Régis Sauder : Retour à Forbach

samedi 10 juin 2017, par Madeleine Rebaudières

Documentaire présenté au festival international du Cinéma du Réel, 2017

« J’ai eu tort, je suis revenue
dans cette ville au loin perdue
où j’avais passé mon enfance. […]
Il ne faut jamais revenir
aux temps cachés des souvenirs
du temps béni de son enfance. » (Barbara, Mon enfance)

Régis Sauder n’a pas suivi le conseil de Barbara, il est revenu sur les lieux de son enfance, à Forbach, en Moselle dans ce qui fut le Bassin houiller lorrain. Parti depuis trente ans, il vit à Marseille où il a tourné Nous princesses de Clèves avec des lycéens des quartiers nord (en 2011) et Être là sur les soins psychiatriques à la prison des Baumettes (en 2012).

Lorsque Florian Philippot, « parachuté » à Forbach, est arrivé en tête au premier tour des élections municipales de 2014, Régis Sauder publie une lettre ouverte dans Libération : « J’expliquais, dans un mouvement de colère, que les habitants de Forbach avaient bien mérité ce qui leur arrivait. Je revenais sur les moments difficiles que j’avais passés là-bas. J’expliquais dans cet article pourquoi j’avais le sentiment que Forbach trahissait sa mémoire et comment j’avais, quelque part, trahi la ville, en la laissant derrière moi ».

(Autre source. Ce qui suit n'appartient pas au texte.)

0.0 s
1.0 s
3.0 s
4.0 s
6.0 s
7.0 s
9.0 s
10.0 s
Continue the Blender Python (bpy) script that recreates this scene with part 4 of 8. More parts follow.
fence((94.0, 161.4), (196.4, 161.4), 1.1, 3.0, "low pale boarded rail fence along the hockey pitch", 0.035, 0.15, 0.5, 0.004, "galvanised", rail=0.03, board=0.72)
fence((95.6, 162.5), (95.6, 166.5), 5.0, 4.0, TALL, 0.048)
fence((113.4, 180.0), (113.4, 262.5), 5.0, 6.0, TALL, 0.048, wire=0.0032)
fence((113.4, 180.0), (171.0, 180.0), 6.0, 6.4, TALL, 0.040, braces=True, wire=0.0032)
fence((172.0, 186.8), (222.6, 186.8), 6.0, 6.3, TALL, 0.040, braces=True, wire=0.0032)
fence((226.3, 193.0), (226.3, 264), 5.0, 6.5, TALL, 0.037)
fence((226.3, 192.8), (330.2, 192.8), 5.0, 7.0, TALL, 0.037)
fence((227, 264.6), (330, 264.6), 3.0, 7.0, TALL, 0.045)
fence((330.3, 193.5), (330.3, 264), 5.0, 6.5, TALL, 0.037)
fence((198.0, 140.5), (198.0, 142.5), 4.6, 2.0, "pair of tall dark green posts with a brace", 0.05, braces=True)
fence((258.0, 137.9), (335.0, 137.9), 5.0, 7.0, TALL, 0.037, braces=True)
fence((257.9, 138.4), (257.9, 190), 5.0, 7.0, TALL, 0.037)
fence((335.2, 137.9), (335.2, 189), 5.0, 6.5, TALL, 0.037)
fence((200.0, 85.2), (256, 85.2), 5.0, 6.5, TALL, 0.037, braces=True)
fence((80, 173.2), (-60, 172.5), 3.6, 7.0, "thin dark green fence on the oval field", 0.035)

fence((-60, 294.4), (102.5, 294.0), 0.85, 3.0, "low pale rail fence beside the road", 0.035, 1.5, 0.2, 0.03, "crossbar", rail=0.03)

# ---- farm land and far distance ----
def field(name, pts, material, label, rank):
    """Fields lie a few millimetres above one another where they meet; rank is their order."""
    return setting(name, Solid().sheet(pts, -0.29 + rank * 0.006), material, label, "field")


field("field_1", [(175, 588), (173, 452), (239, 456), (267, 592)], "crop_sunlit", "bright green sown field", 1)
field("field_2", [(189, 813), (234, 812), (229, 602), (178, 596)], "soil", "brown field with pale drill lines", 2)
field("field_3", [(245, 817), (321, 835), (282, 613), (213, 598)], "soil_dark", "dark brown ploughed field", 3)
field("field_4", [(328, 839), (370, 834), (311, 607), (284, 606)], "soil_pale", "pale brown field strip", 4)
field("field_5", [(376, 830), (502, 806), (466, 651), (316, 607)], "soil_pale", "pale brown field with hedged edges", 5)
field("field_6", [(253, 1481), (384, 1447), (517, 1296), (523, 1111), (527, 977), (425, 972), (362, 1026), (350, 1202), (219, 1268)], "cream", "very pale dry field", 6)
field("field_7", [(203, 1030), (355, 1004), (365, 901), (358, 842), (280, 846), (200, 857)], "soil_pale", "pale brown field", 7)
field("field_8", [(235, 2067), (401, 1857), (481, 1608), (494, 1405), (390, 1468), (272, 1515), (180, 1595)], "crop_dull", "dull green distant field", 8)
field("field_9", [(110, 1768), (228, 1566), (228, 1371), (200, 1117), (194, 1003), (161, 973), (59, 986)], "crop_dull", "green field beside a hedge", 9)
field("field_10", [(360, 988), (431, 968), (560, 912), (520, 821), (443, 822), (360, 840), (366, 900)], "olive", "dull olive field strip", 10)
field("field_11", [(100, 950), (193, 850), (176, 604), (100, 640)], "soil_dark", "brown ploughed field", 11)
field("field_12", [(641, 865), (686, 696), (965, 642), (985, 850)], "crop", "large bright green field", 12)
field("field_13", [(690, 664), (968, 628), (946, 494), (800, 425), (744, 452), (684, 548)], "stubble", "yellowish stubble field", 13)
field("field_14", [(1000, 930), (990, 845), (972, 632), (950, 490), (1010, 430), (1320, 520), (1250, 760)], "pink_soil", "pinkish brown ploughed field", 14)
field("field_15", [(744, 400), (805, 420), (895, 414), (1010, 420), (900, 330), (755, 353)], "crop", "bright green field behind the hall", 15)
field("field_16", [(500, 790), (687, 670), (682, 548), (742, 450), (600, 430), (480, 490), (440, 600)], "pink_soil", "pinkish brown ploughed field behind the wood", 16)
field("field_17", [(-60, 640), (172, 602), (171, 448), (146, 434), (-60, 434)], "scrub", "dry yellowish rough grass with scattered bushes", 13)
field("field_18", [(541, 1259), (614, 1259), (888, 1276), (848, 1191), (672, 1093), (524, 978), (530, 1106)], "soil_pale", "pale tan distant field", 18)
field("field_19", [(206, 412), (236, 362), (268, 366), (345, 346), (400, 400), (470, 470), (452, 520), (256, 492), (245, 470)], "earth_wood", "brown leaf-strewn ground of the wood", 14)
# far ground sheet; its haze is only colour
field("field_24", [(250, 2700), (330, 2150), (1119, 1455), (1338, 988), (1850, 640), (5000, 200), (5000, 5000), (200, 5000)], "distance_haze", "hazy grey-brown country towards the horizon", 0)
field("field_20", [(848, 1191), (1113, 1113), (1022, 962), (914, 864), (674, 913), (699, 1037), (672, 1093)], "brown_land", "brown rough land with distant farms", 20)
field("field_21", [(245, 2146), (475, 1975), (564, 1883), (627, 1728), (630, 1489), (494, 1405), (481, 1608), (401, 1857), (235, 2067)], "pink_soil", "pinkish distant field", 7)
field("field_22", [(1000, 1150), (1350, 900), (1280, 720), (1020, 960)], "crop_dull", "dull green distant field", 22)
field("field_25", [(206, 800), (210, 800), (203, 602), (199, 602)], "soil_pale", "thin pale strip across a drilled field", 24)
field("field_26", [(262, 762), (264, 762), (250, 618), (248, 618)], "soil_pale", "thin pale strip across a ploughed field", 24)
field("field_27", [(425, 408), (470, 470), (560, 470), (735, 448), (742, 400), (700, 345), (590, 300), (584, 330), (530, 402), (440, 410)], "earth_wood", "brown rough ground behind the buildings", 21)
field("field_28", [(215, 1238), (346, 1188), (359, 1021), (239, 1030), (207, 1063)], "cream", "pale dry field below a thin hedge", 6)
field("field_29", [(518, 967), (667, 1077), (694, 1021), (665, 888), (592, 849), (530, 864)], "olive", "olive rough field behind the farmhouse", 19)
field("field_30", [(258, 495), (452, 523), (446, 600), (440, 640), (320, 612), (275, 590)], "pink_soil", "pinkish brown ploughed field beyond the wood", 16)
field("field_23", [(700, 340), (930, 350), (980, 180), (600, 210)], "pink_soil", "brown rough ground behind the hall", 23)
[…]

« Très naïvement, la première fois que je suis venu avec une caméra pour tourner, je croyais que j’allais filmer chez moi, comme si je n’avais jamais quitté cet endroit ». « Or, évidemment, ce n’est plus chez moi. J’avais les attitudes de quelqu’un qui vient de l’extérieur et je ne suis plus forcément le bienvenu dans cette cité. Débarquant avec une caméra et un preneur de son, je ressemble à ces gens de BFM TV qui ont beaucoup contribué à stigmatiser ce lieu ».

Ce sont des œuvres de littérature dans leurs dimensions universelles et intimes qui ont légitimé Régis Sauder pour faire son film : « Le film vient s’inscrire dans un mouvement qui défend l’importance des récits de vie. La littérature en est pleine et ils m’ont aidé. J’ai été très marqué par Retour à Reims de Didier Eribon et par les livres d’Annie Ernaux La Place, La Honte, Une femme… »

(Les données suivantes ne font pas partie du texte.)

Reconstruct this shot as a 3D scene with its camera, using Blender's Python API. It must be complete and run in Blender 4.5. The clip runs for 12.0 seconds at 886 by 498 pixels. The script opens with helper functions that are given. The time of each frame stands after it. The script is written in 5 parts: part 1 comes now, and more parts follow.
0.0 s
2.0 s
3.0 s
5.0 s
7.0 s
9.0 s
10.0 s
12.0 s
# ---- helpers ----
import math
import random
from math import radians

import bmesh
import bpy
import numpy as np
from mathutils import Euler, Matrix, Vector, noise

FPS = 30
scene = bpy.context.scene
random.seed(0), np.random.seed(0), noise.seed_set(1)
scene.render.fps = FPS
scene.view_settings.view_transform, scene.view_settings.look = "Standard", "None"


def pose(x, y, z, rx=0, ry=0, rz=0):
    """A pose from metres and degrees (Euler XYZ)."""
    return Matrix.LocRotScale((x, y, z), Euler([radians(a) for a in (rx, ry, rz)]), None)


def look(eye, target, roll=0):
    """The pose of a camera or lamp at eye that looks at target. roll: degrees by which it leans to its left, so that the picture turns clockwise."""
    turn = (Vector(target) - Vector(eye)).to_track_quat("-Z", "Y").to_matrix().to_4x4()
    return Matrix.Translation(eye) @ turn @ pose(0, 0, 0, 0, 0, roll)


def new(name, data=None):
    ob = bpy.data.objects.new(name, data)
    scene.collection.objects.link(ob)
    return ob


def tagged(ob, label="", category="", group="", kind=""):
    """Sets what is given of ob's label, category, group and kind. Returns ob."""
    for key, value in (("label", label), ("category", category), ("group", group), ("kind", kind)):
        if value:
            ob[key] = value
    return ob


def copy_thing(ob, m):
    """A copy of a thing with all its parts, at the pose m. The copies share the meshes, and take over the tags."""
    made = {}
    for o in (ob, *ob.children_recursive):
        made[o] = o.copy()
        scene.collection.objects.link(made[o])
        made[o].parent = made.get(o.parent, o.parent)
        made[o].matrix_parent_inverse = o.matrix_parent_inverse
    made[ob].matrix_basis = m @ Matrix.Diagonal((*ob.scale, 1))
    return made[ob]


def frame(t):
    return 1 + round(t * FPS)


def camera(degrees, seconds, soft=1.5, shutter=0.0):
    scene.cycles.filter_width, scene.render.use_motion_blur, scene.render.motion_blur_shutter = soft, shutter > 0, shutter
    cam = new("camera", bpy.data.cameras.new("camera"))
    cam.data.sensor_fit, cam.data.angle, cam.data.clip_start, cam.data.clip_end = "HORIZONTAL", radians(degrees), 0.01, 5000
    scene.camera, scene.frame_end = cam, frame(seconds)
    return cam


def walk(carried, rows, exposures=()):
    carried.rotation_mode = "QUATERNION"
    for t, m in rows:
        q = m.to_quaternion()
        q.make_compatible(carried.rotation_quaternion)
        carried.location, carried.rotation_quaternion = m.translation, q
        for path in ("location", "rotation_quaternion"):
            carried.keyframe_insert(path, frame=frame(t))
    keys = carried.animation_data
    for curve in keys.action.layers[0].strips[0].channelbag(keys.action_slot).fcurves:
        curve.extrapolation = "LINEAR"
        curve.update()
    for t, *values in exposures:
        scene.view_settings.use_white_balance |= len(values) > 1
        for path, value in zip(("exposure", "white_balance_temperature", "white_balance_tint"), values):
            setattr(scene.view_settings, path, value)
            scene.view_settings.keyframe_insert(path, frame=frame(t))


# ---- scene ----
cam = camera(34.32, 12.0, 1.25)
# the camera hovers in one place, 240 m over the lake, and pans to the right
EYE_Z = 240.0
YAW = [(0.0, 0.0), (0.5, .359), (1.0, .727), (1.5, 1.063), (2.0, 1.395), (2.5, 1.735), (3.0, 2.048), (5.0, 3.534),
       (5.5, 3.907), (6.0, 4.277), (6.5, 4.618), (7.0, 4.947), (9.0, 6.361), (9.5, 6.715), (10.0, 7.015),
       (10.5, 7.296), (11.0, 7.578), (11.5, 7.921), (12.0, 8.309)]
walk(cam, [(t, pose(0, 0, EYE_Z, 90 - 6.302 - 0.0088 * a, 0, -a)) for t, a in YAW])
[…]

On voit son père encore vivant mais qui a perdu la mémoire et ne peut plus vivre dans le pavillon familial, lequel est mis en vente. On voit Régis Sauder trier et jeter les objets accumulés pendant une vie par ses parents et la benne se remplir, dans la cour, une image saisissante qui donne à penser sur l’accumulation des « choses » comme a écrit Perec. Tous ces objets n’ont aucune utilité en dehors de cette maison et de la vie qui fut celle de ses occupants.

Une déambulation dans les rues du centre ville aux magasins fermés, dans les friches industrielles rasées ou abandonnées depuis la fermeture des Houillères. Une histoire locale marquée aussi par la frontière avec l’Allemagne : la rue principale s’est appelée « Adolf Hitler Strass » quand la Moselle était occupée pendant la Seconde guerre mondiale. Les lieux de sociabilité n’existent plus à part la mosquée. Aux fenêtres les drapeaux (de différentes nationalités), à la suite des attentats de 2015, témoignent des replis identitaires.

Combien de travailleurs étrangers étaient venus là du temps de la prospérité des Houillères ? Que deviennent-ils ? Comment vivent ceux qui sont restés ? Un état des lieux riche d’enseignement en ces temps d’élections et de menace du Front national, sans porter de jugement, en acceptant et en observant la complexité des problèmes, une écoute patiente du désenchantement.

On rencontre d’anciens amis du réalisateur, l’une est directrice d’école et ne renonce pas. L’autre a un emploi auquel il tient et pour lequel il est prêt à faire des concessions afin de payer ses traites immobilières… La patronne de café, très bavarde, disserte sur la politique et la vie telles qu’elles vont. On aperçoit l’enfant maghrébin qui occupe désormais ce qui fut sa chambre, on voit des enfants jouer bruyamment à la guerre dans un square… « J’aimerais croire qu’à Forbach tout est encore possible » conclue le réalisateur.

Un travail très juste sur la mémoire, un beau film. Régis Sauder a eu raison de revenir à Forbach. Le film l’a aidé à s’apaiser. Il parvient à éclairer des mécanismes de domination et à se réconcilier avec son passé dont il n’a plus honte. Un seul regret : la très mauvaise distribution de ce film poétique en même temps que politique, intime et universel.